Ruth does not, of course. She begins as a police detective (see: Female Detectives) but quickly becomes an adventuress, and a particularly merciless and unsympathetic example of the type. Ruth uses sex to get money, she tries to marry wealthy gentlemen, and she robs and murders. In mid-century mainstream fiction, a character like that is usually killed, although occasionally she is allowed to reform through the power of love (see: Armadale). In penny dreadfuls of the time, such a character is punished far more brutally. Ruth is not raped, as Fanny White (see: Fanny White and Her Friend Jack Rawlings) is, but the author robs her of her looks, her health, and then her sanity. Wilkie Collins’ punishment of Lydia Gwilt was tempered with mercy and Collins’ own regard for Gwilt; Charles H. Ross does not allow his respect (if he has any) for Ruth to ameliorate society’s symbolic revenge against the adventuress.

The modern reader may find Ruth the Betrayer frustrating. The novel’s vicious, demeaning ending wastes much that is good in the rest of the dreadful. Ruth the Betrayer is far better told than many penny dreadfuls and story papers. It lacks the sly, winking humor of Fanny White, but has a ferocious. formidable main character who demands the reader’s respect, if not their affection. Ruth the Betrayer is told more efficiently, and with much less hysterical rhetoric than many other penny dreadfuls. The author includes a great deal of introductory information in the early chapters, but the information appears as narrative asides rather than clumsy infodumps. The novel’s premise is intriguing, and for many chapters the reader is unsure where the plot is going. The second half of the novel feels padded, as if the author was writing for the money, but the first half of Ruth the Betrayer seems complicated rather than needlessly expanded. And Ruth the Betrayer is, like Fanny White, proof of the theory that “too much is too much, but way too much is just enough.” Besides the plot elements of the typical adventuress story, Ross includes elements from detective fiction, from Society novels, and especially from the Gothics, including the Mysteries Of The Convent plot, a nun being whipped, a nun’s baby being kidnapped, an evil Abbess, and a Jesuit plot against royalty. (Unfortunately, like the Gothics, Ruth the Betrayer includes two antisemitic stereotypes).
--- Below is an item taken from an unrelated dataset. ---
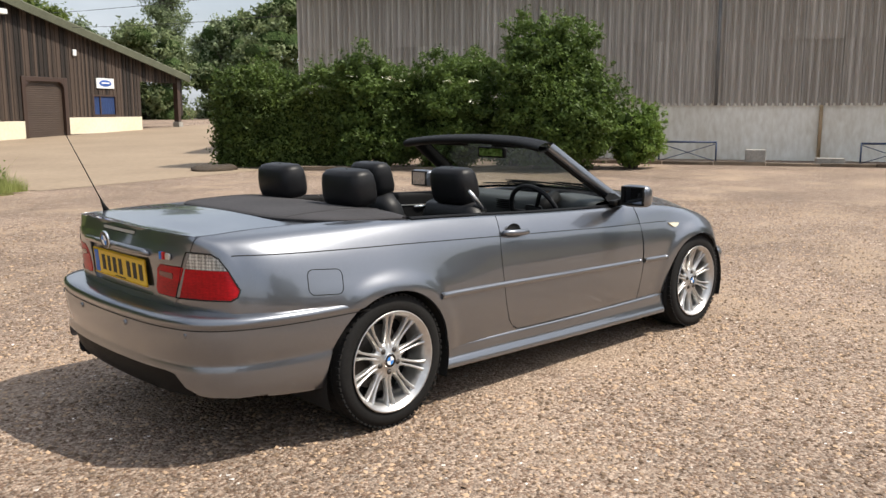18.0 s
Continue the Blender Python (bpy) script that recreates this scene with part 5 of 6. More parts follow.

Of note is the fact that Ruth is beautiful and blonde. Like Mary Elizabeth Braddon’s Lady Audley’s Secret, which came out roughly simultaneously with Ruth the Betrayer, Ruth features a bad blonde woman–a shocking fact for Victorian society, which was used to sin being associated with black hair rather than blonde. It’s possible that Charles H. Ross was influenced by the success of Lady Audley’s Secret and decided to make Ruth an imitation of Lady Audley, but more likely Ross had the same inspiration that Braddon did regarding inverting the usual cliché of women with black hair being sinful and blondes being pure.

Also of note is the fact that before she goes bad Ruth works for the police in an official (if second-hand) way. One of the policemen describes her as

a female detective—a sort of spy we use in the hanky-panky way when a man would be too clumsy...she’s a very proud, haughty, cold-blooded sort of woman...and when she is off duty, lives in some magnificent house in the west...and has her carriages and horses and flunkeys in livery...some call her Ruth Trail...but most people call her Ruth The Spy.2 

This is not accurate, however. She is “attached to a notorious Secret Intelligence Office, established by an ex-member of the police force, and her services were only rarely employed, as upon the present occasion, in connection with the regular police.”3 Even so, she is a detective of sorts, one preceding Forrester’s Revelations of a Lady Detective by two years. The portrayal of Ruth as a “betrayer” and “spy” who goes very wrong is not unusual in the descriptions of both women detectives and police in British literature of the time: “This ambivalence is not for women detectives alone. The police...were both admired and distrusted. Early-nineteenth-century fiction, together with its eighteenth-century forefathers, had understood the law to encompass punishment, not detection, and its professionalism had a negative connotation: money corrupted justice."4 

Recommended Edition

Print: Edward Ellis, Ruth the Betrayer; or, the Female Spy. Richmond, VA: Valancourt Books, 2019.


1 Edward Ellis, Ruth the Betrayer; or, The Female Spy (London: John Dicks, 1863), 16.

2 Ellis, Ruth the Betrayer, 3.

3 Ellis, Ruth the Betrayer, 3.

4 Judith Flanders, The Invention of Murder: How the Victorians Revelled in Death and Detection and Created Modern Crime (New York:Thomas Dunne Books, 2013), 299.